What is ‘far-right’? With the progress of Marine Le Pen to France’s presidential run-off, the term has been liberally used — as it has been over recent years across the West. Golden Dawn in Greece, Jobbik in Hungary, and the Sweden Democrats are all said to be far-right, to name but three.
The fact that the first two of those groups engage in intimidation, racism and overt displays of political violence would ordinarily distinguish them from a peaceful democratic party opposed to mass immigration like the Sweden Democrats. Yet everywhere there is the same name creep. The website Breitbart is frequently called far-right, as is the administration of Donald Trump. So too is Richard Spencer, a self-proclaimed white supremacist who last year whipped up a crowd of supporters doing Hitler salutes. Is nobody interested in the differences?
Douglas Murray and David Goodhart consider the realities of the ‘far-right’:
There was a time when the term acted as a useful cordon sanitaire, marking off actual fascists and neo-Nazis from the legitimate political ‘right’. But across Europe sections of the far-right, like the far-left, became more moderate.
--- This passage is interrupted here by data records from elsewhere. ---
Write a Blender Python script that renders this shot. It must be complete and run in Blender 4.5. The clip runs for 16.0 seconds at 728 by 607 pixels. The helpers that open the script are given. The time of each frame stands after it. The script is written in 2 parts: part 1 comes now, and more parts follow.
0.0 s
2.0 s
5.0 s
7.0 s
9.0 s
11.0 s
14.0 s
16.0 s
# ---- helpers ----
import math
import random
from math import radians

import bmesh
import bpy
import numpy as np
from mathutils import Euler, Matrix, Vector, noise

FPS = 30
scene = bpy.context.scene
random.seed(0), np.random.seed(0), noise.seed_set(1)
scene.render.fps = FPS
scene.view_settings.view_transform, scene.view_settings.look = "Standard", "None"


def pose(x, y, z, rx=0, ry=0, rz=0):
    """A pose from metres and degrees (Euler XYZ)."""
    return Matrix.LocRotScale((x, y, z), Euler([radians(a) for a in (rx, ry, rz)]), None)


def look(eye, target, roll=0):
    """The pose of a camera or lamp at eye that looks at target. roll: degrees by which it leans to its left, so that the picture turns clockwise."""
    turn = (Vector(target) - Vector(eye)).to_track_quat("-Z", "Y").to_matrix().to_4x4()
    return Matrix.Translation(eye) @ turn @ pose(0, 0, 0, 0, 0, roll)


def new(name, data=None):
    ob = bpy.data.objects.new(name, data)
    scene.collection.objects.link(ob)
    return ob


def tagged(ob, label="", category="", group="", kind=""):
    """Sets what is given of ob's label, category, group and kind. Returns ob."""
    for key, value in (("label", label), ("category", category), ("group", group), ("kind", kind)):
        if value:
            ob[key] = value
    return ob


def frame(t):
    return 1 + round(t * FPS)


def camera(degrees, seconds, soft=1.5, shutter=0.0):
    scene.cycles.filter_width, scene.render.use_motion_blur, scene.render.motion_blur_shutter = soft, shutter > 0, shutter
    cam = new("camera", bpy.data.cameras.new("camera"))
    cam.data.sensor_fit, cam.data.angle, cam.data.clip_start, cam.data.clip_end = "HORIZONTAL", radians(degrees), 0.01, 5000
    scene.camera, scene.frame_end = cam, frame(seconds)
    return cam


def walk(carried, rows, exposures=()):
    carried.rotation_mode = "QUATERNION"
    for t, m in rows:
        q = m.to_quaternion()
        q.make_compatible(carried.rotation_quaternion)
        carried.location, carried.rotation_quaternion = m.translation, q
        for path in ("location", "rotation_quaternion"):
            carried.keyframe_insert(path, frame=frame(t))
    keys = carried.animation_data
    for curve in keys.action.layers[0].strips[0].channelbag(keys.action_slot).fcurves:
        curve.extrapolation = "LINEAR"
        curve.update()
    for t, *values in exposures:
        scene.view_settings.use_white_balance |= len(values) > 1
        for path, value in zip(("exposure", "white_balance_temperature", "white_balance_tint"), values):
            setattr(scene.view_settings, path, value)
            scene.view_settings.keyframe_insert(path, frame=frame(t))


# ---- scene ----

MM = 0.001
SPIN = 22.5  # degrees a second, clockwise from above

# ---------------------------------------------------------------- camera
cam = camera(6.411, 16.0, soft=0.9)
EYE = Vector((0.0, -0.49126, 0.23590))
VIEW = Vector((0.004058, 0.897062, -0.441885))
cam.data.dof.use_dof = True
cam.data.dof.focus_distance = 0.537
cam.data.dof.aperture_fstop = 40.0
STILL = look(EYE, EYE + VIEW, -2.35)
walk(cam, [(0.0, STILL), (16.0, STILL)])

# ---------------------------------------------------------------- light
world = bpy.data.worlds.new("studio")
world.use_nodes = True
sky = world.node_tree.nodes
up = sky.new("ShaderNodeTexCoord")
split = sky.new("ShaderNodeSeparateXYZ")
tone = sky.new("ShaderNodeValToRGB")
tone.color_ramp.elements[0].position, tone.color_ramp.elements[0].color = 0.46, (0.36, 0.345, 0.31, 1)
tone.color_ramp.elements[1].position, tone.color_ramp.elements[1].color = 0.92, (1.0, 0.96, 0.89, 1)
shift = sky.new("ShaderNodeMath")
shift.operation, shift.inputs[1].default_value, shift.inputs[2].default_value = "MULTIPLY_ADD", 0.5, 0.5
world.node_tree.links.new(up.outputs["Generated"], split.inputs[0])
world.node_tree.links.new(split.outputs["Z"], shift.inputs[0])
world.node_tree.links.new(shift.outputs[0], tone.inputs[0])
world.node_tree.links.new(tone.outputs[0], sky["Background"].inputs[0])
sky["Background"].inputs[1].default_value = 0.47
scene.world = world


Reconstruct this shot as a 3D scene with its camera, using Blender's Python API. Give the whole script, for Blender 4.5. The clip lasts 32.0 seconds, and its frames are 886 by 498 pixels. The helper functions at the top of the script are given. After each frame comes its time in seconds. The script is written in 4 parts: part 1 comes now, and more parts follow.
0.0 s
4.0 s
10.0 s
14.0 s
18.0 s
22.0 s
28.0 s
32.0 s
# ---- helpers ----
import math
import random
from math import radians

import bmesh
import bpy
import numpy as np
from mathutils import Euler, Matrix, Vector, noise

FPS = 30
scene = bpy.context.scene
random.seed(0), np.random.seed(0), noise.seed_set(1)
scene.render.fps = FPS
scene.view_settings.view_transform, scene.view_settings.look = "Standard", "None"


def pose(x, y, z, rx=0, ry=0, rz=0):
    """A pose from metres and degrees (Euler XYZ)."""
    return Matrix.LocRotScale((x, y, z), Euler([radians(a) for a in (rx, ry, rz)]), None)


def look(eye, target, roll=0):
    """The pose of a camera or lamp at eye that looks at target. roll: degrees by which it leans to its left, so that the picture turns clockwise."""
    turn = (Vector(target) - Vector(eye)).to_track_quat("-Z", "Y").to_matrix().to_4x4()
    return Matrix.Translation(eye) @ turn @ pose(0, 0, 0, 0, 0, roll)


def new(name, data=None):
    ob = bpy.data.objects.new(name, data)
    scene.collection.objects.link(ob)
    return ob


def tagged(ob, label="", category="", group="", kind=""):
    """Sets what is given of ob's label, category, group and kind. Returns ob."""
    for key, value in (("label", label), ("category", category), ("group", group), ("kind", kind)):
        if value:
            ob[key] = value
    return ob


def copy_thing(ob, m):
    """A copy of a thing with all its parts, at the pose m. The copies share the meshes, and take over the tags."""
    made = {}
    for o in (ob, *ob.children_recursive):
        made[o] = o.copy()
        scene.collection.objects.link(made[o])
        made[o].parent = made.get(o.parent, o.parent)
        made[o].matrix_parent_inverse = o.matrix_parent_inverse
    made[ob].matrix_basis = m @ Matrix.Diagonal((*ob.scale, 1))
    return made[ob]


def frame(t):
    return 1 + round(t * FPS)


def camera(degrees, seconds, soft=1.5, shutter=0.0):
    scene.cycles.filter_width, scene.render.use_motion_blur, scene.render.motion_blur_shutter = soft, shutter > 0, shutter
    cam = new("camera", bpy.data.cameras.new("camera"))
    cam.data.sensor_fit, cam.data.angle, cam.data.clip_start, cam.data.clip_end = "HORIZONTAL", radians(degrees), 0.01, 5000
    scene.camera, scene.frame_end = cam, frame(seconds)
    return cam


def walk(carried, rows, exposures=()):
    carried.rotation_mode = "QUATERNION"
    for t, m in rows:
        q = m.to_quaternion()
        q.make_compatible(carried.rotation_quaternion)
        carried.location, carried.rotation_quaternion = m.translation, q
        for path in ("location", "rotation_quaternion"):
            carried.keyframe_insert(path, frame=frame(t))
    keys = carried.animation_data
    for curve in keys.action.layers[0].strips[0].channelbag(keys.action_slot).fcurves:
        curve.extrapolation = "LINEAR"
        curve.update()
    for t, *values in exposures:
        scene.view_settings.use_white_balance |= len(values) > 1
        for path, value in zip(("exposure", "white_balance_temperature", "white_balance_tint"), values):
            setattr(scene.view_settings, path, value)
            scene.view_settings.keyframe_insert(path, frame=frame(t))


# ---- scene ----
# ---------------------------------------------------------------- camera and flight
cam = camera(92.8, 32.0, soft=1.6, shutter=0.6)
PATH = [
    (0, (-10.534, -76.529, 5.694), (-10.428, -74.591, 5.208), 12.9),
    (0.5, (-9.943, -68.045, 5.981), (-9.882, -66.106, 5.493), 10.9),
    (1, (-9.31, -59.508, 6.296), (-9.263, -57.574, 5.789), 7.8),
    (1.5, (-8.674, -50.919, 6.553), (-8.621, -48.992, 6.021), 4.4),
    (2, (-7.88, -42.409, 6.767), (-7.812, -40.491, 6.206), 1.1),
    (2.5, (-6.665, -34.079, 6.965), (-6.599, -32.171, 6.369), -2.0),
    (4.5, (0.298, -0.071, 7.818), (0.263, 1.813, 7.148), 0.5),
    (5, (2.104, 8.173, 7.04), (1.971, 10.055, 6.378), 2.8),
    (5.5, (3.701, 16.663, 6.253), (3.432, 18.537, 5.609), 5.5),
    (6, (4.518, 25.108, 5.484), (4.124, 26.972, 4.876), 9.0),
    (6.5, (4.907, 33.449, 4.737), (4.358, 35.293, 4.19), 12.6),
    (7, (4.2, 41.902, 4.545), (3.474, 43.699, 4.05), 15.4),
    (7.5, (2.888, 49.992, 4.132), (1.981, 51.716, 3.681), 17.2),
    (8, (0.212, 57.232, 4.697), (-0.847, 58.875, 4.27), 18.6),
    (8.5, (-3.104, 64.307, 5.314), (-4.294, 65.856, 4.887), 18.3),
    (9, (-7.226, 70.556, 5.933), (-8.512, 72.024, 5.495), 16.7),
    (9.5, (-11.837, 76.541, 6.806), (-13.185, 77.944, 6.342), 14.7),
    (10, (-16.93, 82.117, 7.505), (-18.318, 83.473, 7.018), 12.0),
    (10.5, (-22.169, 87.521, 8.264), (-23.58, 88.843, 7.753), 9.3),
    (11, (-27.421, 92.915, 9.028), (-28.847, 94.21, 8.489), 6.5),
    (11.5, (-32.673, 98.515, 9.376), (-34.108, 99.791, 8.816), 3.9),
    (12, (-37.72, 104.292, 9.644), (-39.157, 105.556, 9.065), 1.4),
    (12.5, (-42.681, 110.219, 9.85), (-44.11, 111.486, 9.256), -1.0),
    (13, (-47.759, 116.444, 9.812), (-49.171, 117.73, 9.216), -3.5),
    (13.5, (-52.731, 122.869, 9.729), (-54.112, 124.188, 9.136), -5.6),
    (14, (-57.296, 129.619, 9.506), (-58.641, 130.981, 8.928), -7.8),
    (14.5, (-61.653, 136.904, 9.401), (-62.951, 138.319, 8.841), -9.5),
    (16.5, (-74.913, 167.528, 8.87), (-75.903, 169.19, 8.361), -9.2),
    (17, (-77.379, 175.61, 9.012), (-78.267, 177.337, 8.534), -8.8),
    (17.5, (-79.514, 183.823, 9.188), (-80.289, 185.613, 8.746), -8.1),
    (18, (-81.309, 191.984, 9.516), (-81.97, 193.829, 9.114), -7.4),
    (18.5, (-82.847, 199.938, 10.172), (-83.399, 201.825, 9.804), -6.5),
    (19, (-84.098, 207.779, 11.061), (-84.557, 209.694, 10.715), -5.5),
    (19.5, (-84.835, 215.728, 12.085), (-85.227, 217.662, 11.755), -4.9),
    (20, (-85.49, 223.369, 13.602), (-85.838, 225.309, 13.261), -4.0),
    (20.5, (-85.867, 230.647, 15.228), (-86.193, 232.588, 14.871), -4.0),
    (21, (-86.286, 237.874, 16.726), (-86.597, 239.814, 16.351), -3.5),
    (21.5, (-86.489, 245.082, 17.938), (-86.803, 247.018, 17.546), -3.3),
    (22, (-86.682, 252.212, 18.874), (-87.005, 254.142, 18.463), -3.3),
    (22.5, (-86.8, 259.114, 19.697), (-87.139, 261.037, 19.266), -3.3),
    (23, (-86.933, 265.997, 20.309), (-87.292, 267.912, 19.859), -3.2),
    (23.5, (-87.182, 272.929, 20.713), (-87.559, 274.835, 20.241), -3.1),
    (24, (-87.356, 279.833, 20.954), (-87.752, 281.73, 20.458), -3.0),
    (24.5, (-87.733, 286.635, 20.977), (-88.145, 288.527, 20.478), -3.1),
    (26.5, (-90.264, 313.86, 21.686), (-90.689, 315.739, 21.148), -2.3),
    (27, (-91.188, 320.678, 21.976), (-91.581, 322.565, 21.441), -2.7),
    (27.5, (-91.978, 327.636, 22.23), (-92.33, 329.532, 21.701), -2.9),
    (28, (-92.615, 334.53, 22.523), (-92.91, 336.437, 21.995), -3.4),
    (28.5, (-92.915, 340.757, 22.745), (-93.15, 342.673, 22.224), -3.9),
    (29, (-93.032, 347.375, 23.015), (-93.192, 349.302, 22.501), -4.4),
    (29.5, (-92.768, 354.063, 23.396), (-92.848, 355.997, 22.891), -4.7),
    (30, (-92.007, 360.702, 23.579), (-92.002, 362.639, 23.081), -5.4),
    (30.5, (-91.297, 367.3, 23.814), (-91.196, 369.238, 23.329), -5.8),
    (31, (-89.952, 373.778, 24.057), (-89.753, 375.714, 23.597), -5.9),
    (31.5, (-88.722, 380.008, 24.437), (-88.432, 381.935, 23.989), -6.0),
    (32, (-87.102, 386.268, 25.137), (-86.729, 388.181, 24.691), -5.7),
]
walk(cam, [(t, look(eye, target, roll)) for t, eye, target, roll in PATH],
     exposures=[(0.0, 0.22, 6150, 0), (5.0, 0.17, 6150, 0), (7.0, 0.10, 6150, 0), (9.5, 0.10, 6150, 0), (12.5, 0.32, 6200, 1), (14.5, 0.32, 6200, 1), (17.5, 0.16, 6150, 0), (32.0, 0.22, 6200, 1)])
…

At the same time, the short-term political advantages of designating all opponents ‘far-right’ proved irresistible for some partisan campaigners.
Today there are groups that campaign against Ukip as ‘far-right’, leading one to wonder what political language they would use if the jackboots came, all their imprecations having been expended on corduroyed ’Kippers? Such overuse of the term has eroded the boundaries it created, making many people suspicious of all such designations. Many people — especially young people — are less suspicious of the National Front than they perhaps ought to be because they have seen people who do not deserve the label ‘far-right’ being branded in precisely such a way.